In Þingvellir National Park, I could stand atop two major tectonic plates that are spreading at a rate of two centimeters each year — a very cool day for a middle-school science teacher!

While in the city, I also took the opportunity to explore some of the nearby geothermal and geological sites. Touring the Hellisheiði geothermal power plant gave me insight into the commitment that Iceland has made to realizing the full potential of geothermal energy. Pipes running along the road from the plant back to the distribution center in Reykjavík are so well insulated that the water loses only a few degrees even after traveling 25 kilometers. One of the world’s largest this geothermal plant produces much of Reykjavík’s hot water and contributes to production of Iceland’s electricity, the majority of which is produced at hydro-power plants. The underground geothermal pipes in the newer parts of the city keep the sidewalks clear of ice and snow in the winter. Greenhouses are able to tap into the underground geothermal heat to provide fresh produce year-round. While the city of Boise, Idaho, also uses geothermal heat by running pipes through many of the downtown buildings to regulate temperature, we definitely do not have heated sidewalks. It sounds like a brilliant idea.
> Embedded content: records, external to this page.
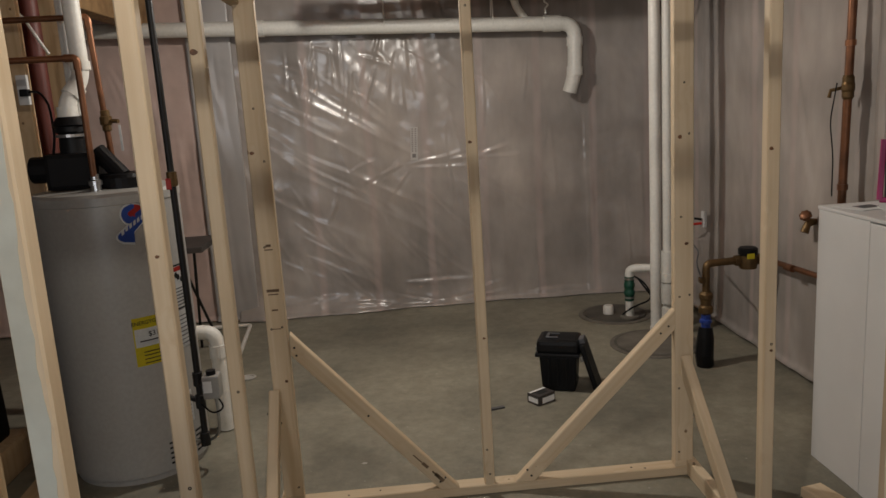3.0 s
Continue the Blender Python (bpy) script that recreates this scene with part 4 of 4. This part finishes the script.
for z in (0.016, 2.2):
    part("coupling", tube(bmesh.new(), [(1.205, 1.62, z), (1.205, 1.62, z + 0.07)], 0.0345, 20), PVC, v1, smooth=True)
v2 = thing("drain_stack", "white plastic riser with couplings beside the first stack", "pipe", (1.325, 1.8, 0))
part("pipe", tube(bmesh.new(), [(1.325, 1.80, 0.0), (1.325, 1.80, 2.384)], 0.027, 20), PVC, v2, smooth=True)
for z0, z1, r in ((0.02, 0.14, 0.036), (0.17, 0.30, 0.04), (0.31, 0.36, 0.045), (0.36, 0.50, 0.038)):
    part("coupling", tube(bmesh.new(), [(1.325, 1.80, z0), (1.325, 1.80, z1)], r, 20), PVC, v2, smooth=True)

v1.location += Vector((0.014, 0, 0))
v2.location += Vector((0.032, 0, 0))
ms = thing("water_service", "copper water service with brass meter and black-wrapped riser", "water meter", (1.308, 1.15, 0))
bm = tube(bmesh.new(), [(1.298, 1.13, 0.0), (1.293, 1.13, 0.06), (1.303, 1.14, 0.15), (1.308, 1.15, 0.205)], [0.045, 0.048, 0.044, 0.036], 18)
part("wrap", bm, BLACKP, ms, "black plastic sleeve")
part("blue_fitting", lathe(bmesh.new(), [(0.024, 0), (0.024, 0.03), (0.032, 0.034), (0.032, 0.05), (0.024, 0.055), (0.024, 0.085)], (1.308, 1.15, 0.20), 18), material("blue_coupling", (0.02, 0.06, 0.35), 0.4), ms)
part("ground_clamp", boxed((1.268, 1.125, 0.455), (1.298, 1.16, 0.485), 0.005), BRASS, ms)
part("ground_wire", tube(bmesh.new(), [(1.275, 1.13, 0.485), (1.25, 1.14, 0.56), (1.31, 1.25, 0.60), (1.42, 1.7, 0.60)], 0.004, 8, 0.05), GREYP, ms)
part("riser_valve", lathe(bmesh.new(), [(0.026, 0), (0.038, 0.01), (0.038, 0.04), (0.028, 0.05), (0.03, 0.08), (0.036, 0.09), (0.036, 0.11), (0.022, 0.125)], (1.308, 1.15, 0.28), 18), BRASS, ms)
part("pipe", tube(bmesh.new(), [(1.308, 1.15, 0.39), (1.308, 1.15, 0.555), (1.50, 1.15, 0.56)], 0.020, 16, 0.03), BRASS, ms, smooth=True)
mt = part("meter", lathe(bmesh.new(), [(0.02, -0.055), (0.045, -0.05), (0.05, -0.01), (0.05, 0.015), (0.04, 0.02)], (1.535, 1.15, 0.565), 24), BRASS, ms)
part("meter_cap", lathe(bmesh.new(), [(0.044, 0.02), (0.05, 0.026), (0.05, 0.055), (0.042, 0.062), (0.01, 0.064)], (1.535, 1.15, 0.565), 24), BLACKP, mt)
part("meter_tag", boxed((1.505, 1.092, 0.575), (1.545, 1.097, 0.603), 0.002), YELLOW, mt)
for x in (1.475, 1.592):
    part("union_nut", tube(bmesh.new(), [(x - 0.012, 1.15, 0.56), (x + 0.012, 1.15, 0.56)], 0.029, 8), BRASS, ms)
part("pipe", tube(bmesh.new(), [(1.585, 1.15, 0.56), (1.62, 1.12, 0.562), (1.635, 0.62, 0.575), (1.64, 0.12, 0.58)], 0.0145, 14, 0.05), COPPER, ms, smooth=True)
part("pipe_collar", tube(bmesh.new(), [(1.612, 0.90, 0.568), (1.615, 0.84, 0.57)], 0.018, 14), COPPER, ms)
ms.location += Vector((0.016, 0, 0.004))
riser = thing("copper_pipe", "brown copper riser with a drain valve on the side wall", "pipe", (1.64, 0.45, 1.0))
part("pipe", tube(bmesh.new(), [(1.608, 0.45, 0.55), (1.644, 0.45, 2.42)], 0.0175, 16), COPPER, riser, smooth=True)
for z in (1.02, 1.44, 1.62, 1.98):
    xr = 1.608 + (z - 0.55) * 0.0193
    part("collar", tube(bmesh.new(), [(xr, 0.45, z - 0.012), (xr, 0.45, z + 0.012)], 0.022, 16), COPPER, riser)
vv = part("valve_body", lathe(bmesh.new(), [(0.019, -0.05), (0.024, -0.04), (0.024, -0.02), (0.027, -0.01), (0.027, 0.01), (0.024, 0.02), (0.024, 0.04), (0.019, 0.05)], (1.625, 0.45, 1.44), 18), BRASS, riser)
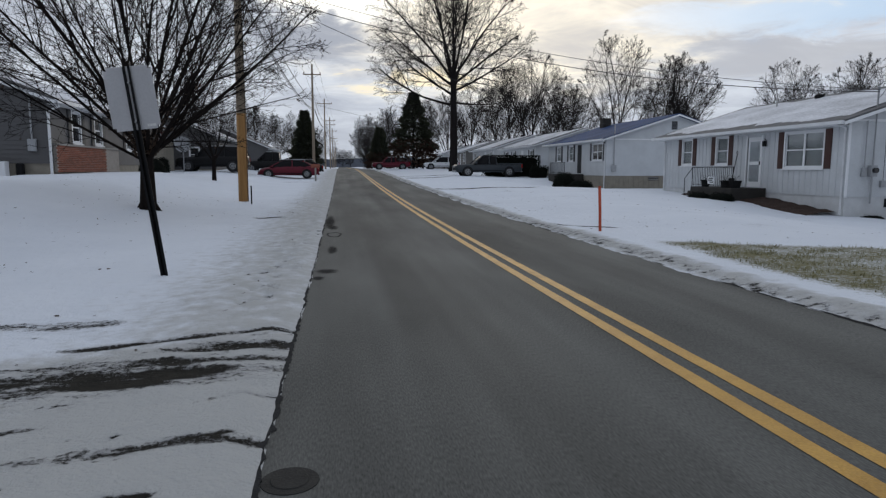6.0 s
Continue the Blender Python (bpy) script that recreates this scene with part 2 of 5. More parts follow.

Buried underground, geothermal pipes in the newer parts of the city keep the sidewalks clear of ice and snow in the winter. And greenhouses like this one tap into the geothermal network to provide fresh produce year-round.

Wrapping up my visit, I spent a day traveling to the Sólheimajökull glacier in the southwest part of Iceland. While I don’t usually like to join guided tours, I knew there was no other way to traverse the glaciers, and I found that the group experience pleasant after my solo adventuring in Reykjavík. Outfitted with warm clothes, helmets, crampons, and ice axes, our group ascended to the edge of the tongue of the Sólheimajökull glacier. Here, we saw glimpses of the mesmerizing blue found only at the freshly melted edges of glacial ice. Up close, much of the surface was covered with dark ash, remnants of the 2010 Eyjafjallajökull eruption.


Crampons and ice axes were required for our group hike to the edge of the tongue of the Sólheimajökull glacier. Much of its surface was covered with dark ash from the 2010 Eyjafjallajökull eruption.


The bits and pieces that I have shared here barely touch the surface of what I saw and accomplished while on this Barlow Travel Grant-funded trip. I am deeply appreciative to have had the opportunity to travel and explore so extensively, and I returned to Boise and to my classroom filled with firsthand accounts of the places that I teach about each year, which will rejuvenate several of my students’ learning activities and projects.

In thinking about this trip and the gratitude that I feel toward David Barlow ’79 for creating this endowed fund, I came to an important realization. While I’m now a frequent hiker, finding myself on trails in all seasons and in many mountain ranges, I took my first steps with a fully loaded backpack on my AESOP trip, as a first-year student in 1996. That three-day adventure with my new Bates classmates led me to find community in the Outing Club, which led me to develop a love for the outdoors, which, in turn, led me to study environmental science and, ultimately, a career teaching science. It was on day three of my hike in Hornstrandir with a pack on my back that I realized the unbroken connection between my first steps with AESOP and these steps in Iceland. Thank you, Bates, for blazing the path.

After teaching seventh-grade science in southern Vermont and Maine, Allyson Maynard ’00 joined the faculty at Anser Charter School in Garden City, Idaho, as middle school science teacher in 2012. She earned a bachelor’s in child and family studies at Bates and a master’s in environmental studies with teacher certification in middle grades science at Antioch University New England. Aside from teaching, she enjoys getting to know new places and experience new landscapes through hiking, Nordic skiing, and kayaking.